Quest’ultimo aveva chiesto a Ranucci di chiarire un episodio da lui citato in passato, secondo cui «sarebbe stato pedinato su richiesta del sottosegretario Giovanbattista Fazzolari».
A quel punto il conduttore ha chiesto che venissero spente le telecamere e l’audio, e la Commissione ha accettato.
“Non so a cosa ricondurre l’attentato”
Davanti ai parlamentari, Ranucci ha ricordato il clima di tensione che ha preceduto l’esplosione avvenuta sotto casa sua a ottobre. «Non era certo un fuoco d’artificio — ha spiegato —, ma qualcosa di serio. Quelle parcheggiate fuori dalla mia abitazione erano macchine a gas: se fossero esplose, avrebbero buttato giù la palazzina».
Il giornalista ha aggiunto di non aver ricevuto altre minacce dopo l’attentato, ma di non poter escludere connessioni con le inchieste di Report, che in quei giorni si occupava di ’ndrangheta, eolico e stragi.
Ranucci difende la libertà editoriale
Durante l’audizione, Ranucci ha espresso riconoscenza al direttore di Rai3 Paolo Corsini: «È un direttore che va rispettato, perché mi ha lasciato libero dal punto di vista editoriale. La libertà d’informazione è un valore inestimabile».

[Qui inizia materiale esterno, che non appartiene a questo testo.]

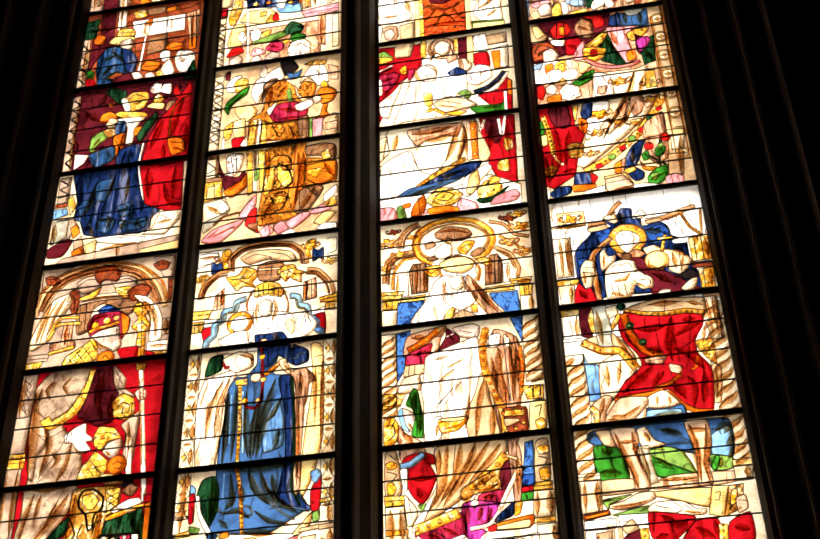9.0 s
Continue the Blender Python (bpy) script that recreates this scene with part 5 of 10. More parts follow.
piece(3, "straw", (93, 10.8), (97.3, 11), (97, 0.8), (92.7, 0.6), curve=False)
soft(3, 4, 2, (100, 26.9), (100.9, 14.9))
piece(3, "wash", (33.7, 86), (75, 86.1), (74.3, 75.3), (48.7, 50.1), (24.4, 36.4), (32.2, 53.9), (33.2, 68.3))
soft(3, 5, 2, (40.2, 86.3), (36.8, 61.5), (27.3, 43.2))
soft(3, 5, 2, (48.7, 86.2), (44.6, 63.6), (34.8, 49.2))
soft(3, 5, 2, (57.9, 86.5), (51.2, 69), (36, 45.2))
soft(3, 4, 2, (66.4, 86.9), (57, 72.1), (46.4, 57))
soft(3, 4, 2, (35.1, 84.1), (34.2, 65))
soft(3, 4, 2, (72.5, 83.5), (64, 71.9), (52.1, 59.4))
stroke(3, (56.5, 85.9), (52.8, 71.9), (31.8, 45), width=0.61)
stroke(3, (45.1, 85.6), (42.7, 67), width=0.61)
piece(3, "white", (25.8, 91.7), (32.5, 105.9), (37.9, 106.8), (38.9, 98.3), (35.4, 90.3))
soft(3, 2, 2, (34.5, 102.3), (34, 92.4))
piece(3, "gold", (35.8, 105.1), (53.6, 105.2), (52.7, 101.2), (47.1, 95.9), (37, 95), (35.2, 101.8))
piece(3, "cream", (37.2, 105.2), (52.9, 104.8), (49.2, 102.5), (39.1, 102.9))
soft(3, 2, 2, (38.6, 97.5), (47.2, 98.7), (51.7, 102.2))
piece(3, "russet", (74.9, 107.4), (89.3, 107.2), (90.2, 100.4), (89.2, 88.8), (75.1, 90.1), (77, 93.9))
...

La solidarietà della Commissione
La presidente della Commissione, Chiara Colosimo, ha espresso la vicinanza di tutti i membri al giornalista: «Esprimiamo la più sincera solidarietà e la ferma condanna per quanto avvenuto. La presenza di Ranucci qui dimostra che intendiamo stare al suo fianco di fronte a tentativi di intimidazione tanto gravi che non possono essere sottovalutati».
L’audizione di oggi si inserisce in un quadro complesso che intreccia giornalismo investigativo, politica e sicurezza. Le rivelazioni di Report sui rapporti tra esponenti politici e istituzionali continuano a suscitare forti reazioni, mentre la magistratura indaga sull’attentato che ha colpito il conduttore. Il dibattito sull’indipendenza della stampa e sulla protezione dei giornalisti torna così al centro della scena pubblica.